## AIM OF THE TASK
Write out all lines holding the word "with".

━━━━━━━━━━━━━━━━

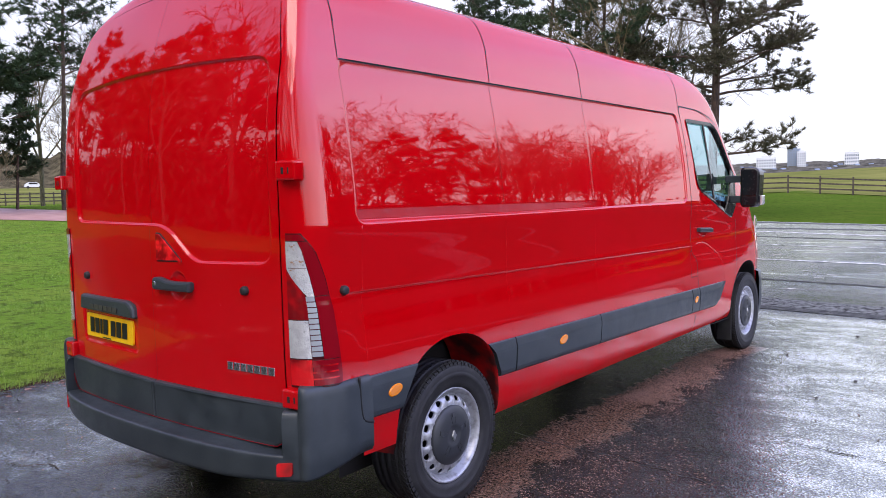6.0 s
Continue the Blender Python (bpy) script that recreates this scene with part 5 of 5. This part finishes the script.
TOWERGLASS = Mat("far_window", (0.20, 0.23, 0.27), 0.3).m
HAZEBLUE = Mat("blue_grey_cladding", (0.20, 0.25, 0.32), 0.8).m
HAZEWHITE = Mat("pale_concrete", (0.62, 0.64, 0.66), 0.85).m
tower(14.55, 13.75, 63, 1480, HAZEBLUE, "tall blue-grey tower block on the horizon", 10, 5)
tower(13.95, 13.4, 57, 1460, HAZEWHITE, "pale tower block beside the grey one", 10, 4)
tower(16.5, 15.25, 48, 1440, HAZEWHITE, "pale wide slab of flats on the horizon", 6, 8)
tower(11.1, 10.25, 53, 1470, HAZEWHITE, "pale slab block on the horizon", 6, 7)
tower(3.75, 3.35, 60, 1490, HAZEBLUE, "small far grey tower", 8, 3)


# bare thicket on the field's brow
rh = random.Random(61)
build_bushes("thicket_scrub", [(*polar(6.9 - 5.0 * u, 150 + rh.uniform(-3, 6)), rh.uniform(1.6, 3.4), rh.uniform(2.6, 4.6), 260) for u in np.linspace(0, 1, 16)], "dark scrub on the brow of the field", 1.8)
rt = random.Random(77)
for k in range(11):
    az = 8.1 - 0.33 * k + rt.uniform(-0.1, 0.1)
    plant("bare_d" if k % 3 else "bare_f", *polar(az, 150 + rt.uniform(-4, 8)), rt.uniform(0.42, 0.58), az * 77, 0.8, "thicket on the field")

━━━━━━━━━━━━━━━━

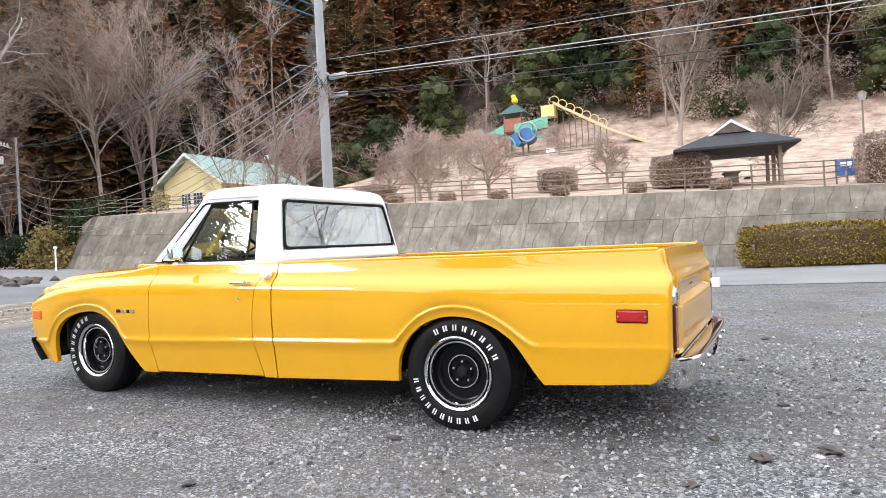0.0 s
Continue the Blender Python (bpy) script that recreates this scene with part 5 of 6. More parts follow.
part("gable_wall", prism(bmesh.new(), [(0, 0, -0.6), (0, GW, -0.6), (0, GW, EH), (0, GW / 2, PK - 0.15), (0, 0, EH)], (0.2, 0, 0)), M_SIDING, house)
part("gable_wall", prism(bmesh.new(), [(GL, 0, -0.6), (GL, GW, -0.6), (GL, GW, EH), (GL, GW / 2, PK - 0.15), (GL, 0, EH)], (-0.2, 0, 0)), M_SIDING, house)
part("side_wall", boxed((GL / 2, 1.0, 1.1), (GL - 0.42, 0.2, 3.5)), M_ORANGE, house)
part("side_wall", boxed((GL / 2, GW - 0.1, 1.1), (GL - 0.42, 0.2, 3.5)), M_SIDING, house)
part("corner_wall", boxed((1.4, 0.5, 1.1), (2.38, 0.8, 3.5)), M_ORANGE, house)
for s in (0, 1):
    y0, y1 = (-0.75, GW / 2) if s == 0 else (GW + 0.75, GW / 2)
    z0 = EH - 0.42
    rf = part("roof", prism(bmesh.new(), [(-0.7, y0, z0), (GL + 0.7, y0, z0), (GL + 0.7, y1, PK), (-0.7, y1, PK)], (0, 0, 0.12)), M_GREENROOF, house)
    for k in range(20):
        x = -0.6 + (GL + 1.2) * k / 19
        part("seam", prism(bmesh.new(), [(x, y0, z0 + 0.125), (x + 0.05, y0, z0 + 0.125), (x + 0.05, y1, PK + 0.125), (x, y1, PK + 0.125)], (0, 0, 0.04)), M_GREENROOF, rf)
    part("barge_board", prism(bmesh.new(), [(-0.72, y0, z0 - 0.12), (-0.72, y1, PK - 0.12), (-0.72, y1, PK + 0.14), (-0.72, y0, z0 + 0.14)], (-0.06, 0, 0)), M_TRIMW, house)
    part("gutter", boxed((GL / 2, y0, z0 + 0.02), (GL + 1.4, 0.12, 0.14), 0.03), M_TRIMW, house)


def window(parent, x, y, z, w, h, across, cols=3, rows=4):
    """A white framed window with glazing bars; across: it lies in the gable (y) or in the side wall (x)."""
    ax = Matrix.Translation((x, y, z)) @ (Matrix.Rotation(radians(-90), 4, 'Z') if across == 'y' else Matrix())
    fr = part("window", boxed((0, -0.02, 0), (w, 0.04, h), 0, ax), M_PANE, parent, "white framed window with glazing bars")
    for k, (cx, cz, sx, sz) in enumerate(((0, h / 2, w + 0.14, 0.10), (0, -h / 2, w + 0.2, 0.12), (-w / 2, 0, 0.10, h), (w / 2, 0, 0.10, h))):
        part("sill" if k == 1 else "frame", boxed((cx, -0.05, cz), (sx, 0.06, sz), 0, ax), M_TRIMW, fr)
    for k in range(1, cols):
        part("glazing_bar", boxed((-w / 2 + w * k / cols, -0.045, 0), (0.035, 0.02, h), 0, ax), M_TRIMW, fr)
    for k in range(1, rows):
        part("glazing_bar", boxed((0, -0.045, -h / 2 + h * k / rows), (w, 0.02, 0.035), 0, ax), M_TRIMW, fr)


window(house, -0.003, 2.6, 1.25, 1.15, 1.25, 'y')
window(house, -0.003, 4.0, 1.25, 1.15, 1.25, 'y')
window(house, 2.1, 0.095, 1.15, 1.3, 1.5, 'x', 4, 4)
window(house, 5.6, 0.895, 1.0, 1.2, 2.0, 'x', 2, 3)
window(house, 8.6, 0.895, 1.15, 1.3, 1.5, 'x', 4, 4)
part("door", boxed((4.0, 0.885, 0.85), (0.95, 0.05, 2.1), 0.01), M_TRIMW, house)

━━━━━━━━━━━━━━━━

## COMPLETE OUTPUT
Continue the Blender Python (bpy) script that recreates this scene with part 5 of 5. This part finishes the script.
Continue the Blender Python (bpy) script that recreates this scene with part 5 of 6. More parts follow.
    """A white framed window with glazing bars; across: it lies in the gable (y) or in the side wall (x)."""
    fr = part("window", boxed((0, -0.02, 0), (w, 0.04, h), 0, ax), M_PANE, parent, "white framed window with glazing bars")